Daneben dürfe es keine anderen Arbeiten und Aufgaben geben, weil sie nur das auf totalen Krieg eingerichtete Kräftepotential schwächen würden. So seien die Ausführungen von Reichsminister Dr. Goebbels im Sportpalast zu Beginn dieses Jahres verstanden und begrüßt worden (zit. nach: Boberach, Meldungen aus dem Reich 15, S. 6131).


Rüstungsminister Albert Speer versuchte in Sinne des „Totalen Krieges“ alle Kräfte, Rohstoffressourcen, Materialien, Maschinen und Menschen für einen Krieg zu mobilisieren, der nicht mehr zu gewinnen war. Trotzdem suchten die Machthaber wenigstens den Anschein der Normalität aufrechtzuerhalten. Das zeitweilige Angebot verknappter Ware wie Weißbrot, Wurst und Fleisch wurde sehr werbewirksam herausgestellt. Die Bekleidungsindustrie produzierte nach wie vor modische Attraktionen.


Das Zwanghafte in diesen Bemühungen um Normalität zeigte sich exemplarisch im Unterhaltungsfilm jener Jahre. Die Kameraleute der Goebbelschen Traumfabrik hatten peinlich genau darauf zu achten, dass keine brennenden Häuser ins Bild kamen.


Hinzu traten großsprecherische Verheißungen für die Zeit nach dem „Endsieg“. Das Automobil für die „Volksgenossen“, der Volkswagen, war fest versprochen. Robert Ley, seit 1940 auch „Reichskommissar für den sozialen Wohnungsbau“, propagierte ein umfangreiches Wohnungsbauprogramm für die Nachkriegszeit.

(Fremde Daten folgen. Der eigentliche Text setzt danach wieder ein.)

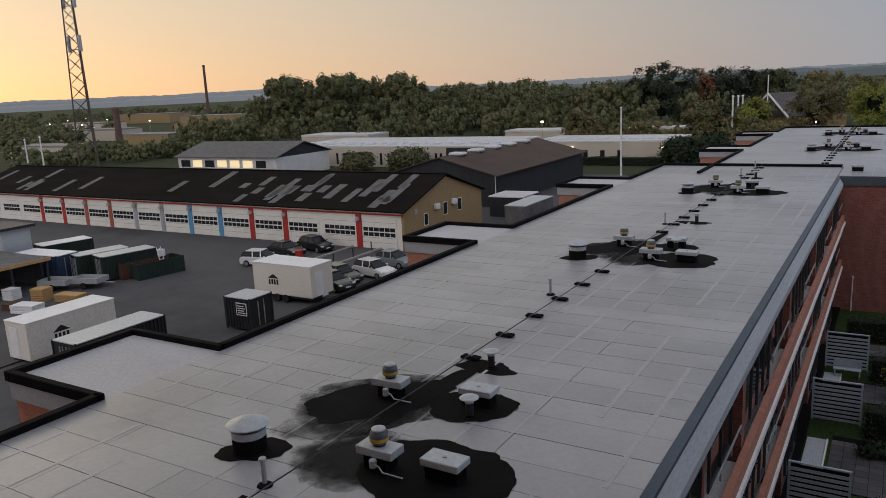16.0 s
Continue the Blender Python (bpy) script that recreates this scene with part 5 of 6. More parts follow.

Je länger der Krieg dauerte, je hilfloser sich die Deutschen den alliierten Bombenangriffen auf ihre Städte ausgesetzt sahen, desto depressiver wurde die Stimmung, desto mehr verstärkte sich jetzt auch die Kritik insbesondere am sogenannten Totalen Krieg mit all seinen Konsequenzen. Das Ziel des „moral bombing“, die deutsche Bevölkerung so zu demoralisieren, dass sie sich gegen den Nationalsozialismus wandte, wurde jedoch nicht erreicht.


Die Kritik ging einher mit der schon mit an Verzweiflung grenzender Ungeduld gestellten Frage: Wann kommt nun endlich die Vergeltung? (ebd., S. 6093). Doch die Hoffnung auf Wunderwaffen und Vergeltung, später sogar auf die Invasion der Alliierten als „Schicksalswendung“, erfüllten sich nicht.